Work to do: Return the whole listing, keeping every character the same.

○ ○ ○

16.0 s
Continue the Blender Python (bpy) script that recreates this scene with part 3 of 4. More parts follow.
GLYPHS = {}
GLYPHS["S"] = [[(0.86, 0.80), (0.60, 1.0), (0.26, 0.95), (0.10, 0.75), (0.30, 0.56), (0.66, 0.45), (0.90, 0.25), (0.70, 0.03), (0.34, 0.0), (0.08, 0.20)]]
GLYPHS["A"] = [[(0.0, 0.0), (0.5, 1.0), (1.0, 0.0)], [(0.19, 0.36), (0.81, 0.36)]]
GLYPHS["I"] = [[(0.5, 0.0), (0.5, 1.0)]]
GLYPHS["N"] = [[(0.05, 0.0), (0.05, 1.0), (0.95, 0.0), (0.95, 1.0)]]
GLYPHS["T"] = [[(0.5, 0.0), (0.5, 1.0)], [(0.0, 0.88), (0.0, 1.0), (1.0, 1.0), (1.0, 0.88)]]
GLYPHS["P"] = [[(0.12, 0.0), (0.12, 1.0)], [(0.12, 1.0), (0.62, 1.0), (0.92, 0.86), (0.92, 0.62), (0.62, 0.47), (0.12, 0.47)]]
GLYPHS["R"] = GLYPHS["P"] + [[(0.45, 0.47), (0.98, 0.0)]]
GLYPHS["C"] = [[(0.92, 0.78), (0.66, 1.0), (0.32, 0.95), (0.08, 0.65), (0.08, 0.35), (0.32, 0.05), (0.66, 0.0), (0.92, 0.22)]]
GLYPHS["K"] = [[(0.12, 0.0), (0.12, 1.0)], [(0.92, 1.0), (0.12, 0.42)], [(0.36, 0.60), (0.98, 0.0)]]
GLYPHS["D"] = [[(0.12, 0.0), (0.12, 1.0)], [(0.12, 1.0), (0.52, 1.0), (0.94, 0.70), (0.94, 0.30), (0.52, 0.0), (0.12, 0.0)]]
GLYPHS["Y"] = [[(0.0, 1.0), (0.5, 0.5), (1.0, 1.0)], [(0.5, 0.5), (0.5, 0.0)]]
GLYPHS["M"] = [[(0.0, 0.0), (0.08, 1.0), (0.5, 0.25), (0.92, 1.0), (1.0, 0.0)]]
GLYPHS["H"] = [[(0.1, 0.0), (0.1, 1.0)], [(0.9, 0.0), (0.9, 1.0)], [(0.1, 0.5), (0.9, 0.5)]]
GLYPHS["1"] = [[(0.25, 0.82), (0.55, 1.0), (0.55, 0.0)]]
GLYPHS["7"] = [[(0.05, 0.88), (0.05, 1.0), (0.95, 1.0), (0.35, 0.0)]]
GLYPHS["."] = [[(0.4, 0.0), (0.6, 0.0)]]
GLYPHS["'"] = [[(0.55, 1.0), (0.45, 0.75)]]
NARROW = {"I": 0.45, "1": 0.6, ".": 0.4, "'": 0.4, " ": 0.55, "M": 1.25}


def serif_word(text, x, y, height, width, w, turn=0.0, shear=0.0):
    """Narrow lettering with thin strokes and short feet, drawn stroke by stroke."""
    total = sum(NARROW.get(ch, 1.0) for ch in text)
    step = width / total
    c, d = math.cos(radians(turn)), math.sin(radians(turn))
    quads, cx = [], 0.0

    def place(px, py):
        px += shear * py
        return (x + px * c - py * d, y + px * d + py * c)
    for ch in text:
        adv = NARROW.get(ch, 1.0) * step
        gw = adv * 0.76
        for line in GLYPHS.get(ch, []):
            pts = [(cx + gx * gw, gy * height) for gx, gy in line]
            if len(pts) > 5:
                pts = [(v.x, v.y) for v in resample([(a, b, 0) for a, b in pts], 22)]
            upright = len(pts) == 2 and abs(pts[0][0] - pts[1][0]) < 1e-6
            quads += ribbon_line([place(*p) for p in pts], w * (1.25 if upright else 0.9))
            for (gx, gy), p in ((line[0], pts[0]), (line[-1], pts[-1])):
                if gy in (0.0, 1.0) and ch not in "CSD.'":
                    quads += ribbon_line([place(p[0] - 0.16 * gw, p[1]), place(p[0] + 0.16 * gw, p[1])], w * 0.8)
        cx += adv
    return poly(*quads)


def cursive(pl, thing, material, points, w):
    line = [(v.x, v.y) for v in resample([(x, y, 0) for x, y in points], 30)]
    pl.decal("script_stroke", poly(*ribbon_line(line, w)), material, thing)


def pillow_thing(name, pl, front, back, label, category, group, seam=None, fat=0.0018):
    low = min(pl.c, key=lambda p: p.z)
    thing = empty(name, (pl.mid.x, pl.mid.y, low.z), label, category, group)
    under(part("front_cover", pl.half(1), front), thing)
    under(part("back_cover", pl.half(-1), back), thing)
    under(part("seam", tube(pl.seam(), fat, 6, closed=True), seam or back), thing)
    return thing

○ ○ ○

Final answer:
16.0 s
Continue the Blender Python (bpy) script that recreates this scene with part 3 of 4. More parts follow.
GLYPHS = {}
GLYPHS["S"] = [[(0.86, 0.80), (0.60, 1.0), (0.26, 0.95), (0.10, 0.75), (0.30, 0.56), (0.66, 0.45), (0.90, 0.25), (0.70, 0.03), (0.34, 0.0), (0.08, 0.20)]]
GLYPHS["A"] = [[(0.0, 0.0), (0.5, 1.0), (1.0, 0.0)], [(0.19, 0.36), (0.81, 0.36)]]
GLYPHS["I"] = [[(0.5, 0.0), (0.5, 1.0)]]
GLYPHS["N"] = [[(0.05, 0.0), (0.05, 1.0), (0.95, 0.0), (0.95, 1.0)]]
GLYPHS["T"] = [[(0.5, 0.0), (0.5, 1.0)], [(0.0, 0.88), (0.0, 1.0), (1.0, 1.0), (1.0, 0.88)]]
GLYPHS["P"] = [[(0.12, 0.0), (0.12, 1.0)], [(0.12, 1.0), (0.62, 1.0), (0.92, 0.86), (0.92, 0.62), (0.62, 0.47), (0.12, 0.47)]]
GLYPHS["R"] = GLYPHS["P"] + [[(0.45, 0.47), (0.98, 0.0)]]
GLYPHS["C"] = [[(0.92, 0.78), (0.66, 1.0), (0.32, 0.95), (0.08, 0.65), (0.08, 0.35), (0.32, 0.05), (0.66, 0.0), (0.92, 0.22)]]
GLYPHS["K"] = [[(0.12, 0.0), (0.12, 1.0)], [(0.92, 1.0), (0.12, 0.42)], [(0.36, 0.60), (0.98, 0.0)]]
GLYPHS["D"] = [[(0.12, 0.0), (0.12, 1.0)], [(0.12, 1.0), (0.52, 1.0), (0.94, 0.70), (0.94, 0.30), (0.52, 0.0), (0.12, 0.0)]]
GLYPHS["Y"] = [[(0.0, 1.0), (0.5, 0.5), (1.0, 1.0)], [(0.5, 0.5), (0.5, 0.0)]]
GLYPHS["M"] = [[(0.0, 0.0), (0.08, 1.0), (0.5, 0.25), (0.92, 1.0), (1.0, 0.0)]]
GLYPHS["H"] = [[(0.1, 0.0), (0.1, 1.0)], [(0.9, 0.0), (0.9, 1.0)], [(0.1, 0.5), (0.9, 0.5)]]
GLYPHS["1"] = [[(0.25, 0.82), (0.55, 1.0), (0.55, 0.0)]]
GLYPHS["7"] = [[(0.05, 0.88), (0.05, 1.0), (0.95, 1.0), (0.35, 0.0)]]
GLYPHS["."] = [[(0.4, 0.0), (0.6, 0.0)]]
GLYPHS["'"] = [[(0.55, 1.0), (0.45, 0.75)]]
NARROW = {"I": 0.45, "1": 0.6, ".": 0.4, "'": 0.4, " ": 0.55, "M": 1.25}


def serif_word(text, x, y, height, width, w, turn=0.0, shear=0.0):
    """Narrow lettering with thin strokes and short feet, drawn stroke by stroke."""
    total = sum(NARROW.get(ch, 1.0) for ch in text)
    step = width / total
    c, d = math.cos(radians(turn)), math.sin(radians(turn))
    quads, cx = [], 0.0

    def place(px, py):
        px += shear * py
        return (x + px * c - py * d, y + px * d + py * c)
    for ch in text:
        adv = NARROW.get(ch, 1.0) * step
        gw = adv * 0.76
        for line in GLYPHS.get(ch, []):
            pts = [(cx + gx * gw, gy * height) for gx, gy in line]
            if len(pts) > 5:
                pts = [(v.x, v.y) for v in resample([(a, b, 0) for a, b in pts], 22)]
            upright = len(pts) == 2 and abs(pts[0][0] - pts[1][0]) < 1e-6
            quads += ribbon_line([place(*p) for p in pts], w * (1.25 if upright else 0.9))
            for (gx, gy), p in ((line[0], pts[0]), (line[-1], pts[-1])):
                if gy in (0.0, 1.0) and ch not in "CSD.'":
                    quads += ribbon_line([place(p[0] - 0.16 * gw, p[1]), place(p[0] + 0.16 * gw, p[1])], w * 0.8)
        cx += adv
    return poly(*quads)


def cursive(pl, thing, material, points, w):
    line = [(v.x, v.y) for v in resample([(x, y, 0) for x, y in points], 30)]
    pl.decal("script_stroke", poly(*ribbon_line(line, w)), material, thing)


def pillow_thing(name, pl, front, back, label, category, group, seam=None, fat=0.0018):
    low = min(pl.c, key=lambda p: p.z)
    thing = empty(name, (pl.mid.x, pl.mid.y, low.z), label, category, group)
    under(part("front_cover", pl.half(1), front), thing)
    under(part("back_cover", pl.half(-1), back), thing)
    under(part("seam", tube(pl.seam(), fat, 6, closed=True), seam or back), thing)
    return thing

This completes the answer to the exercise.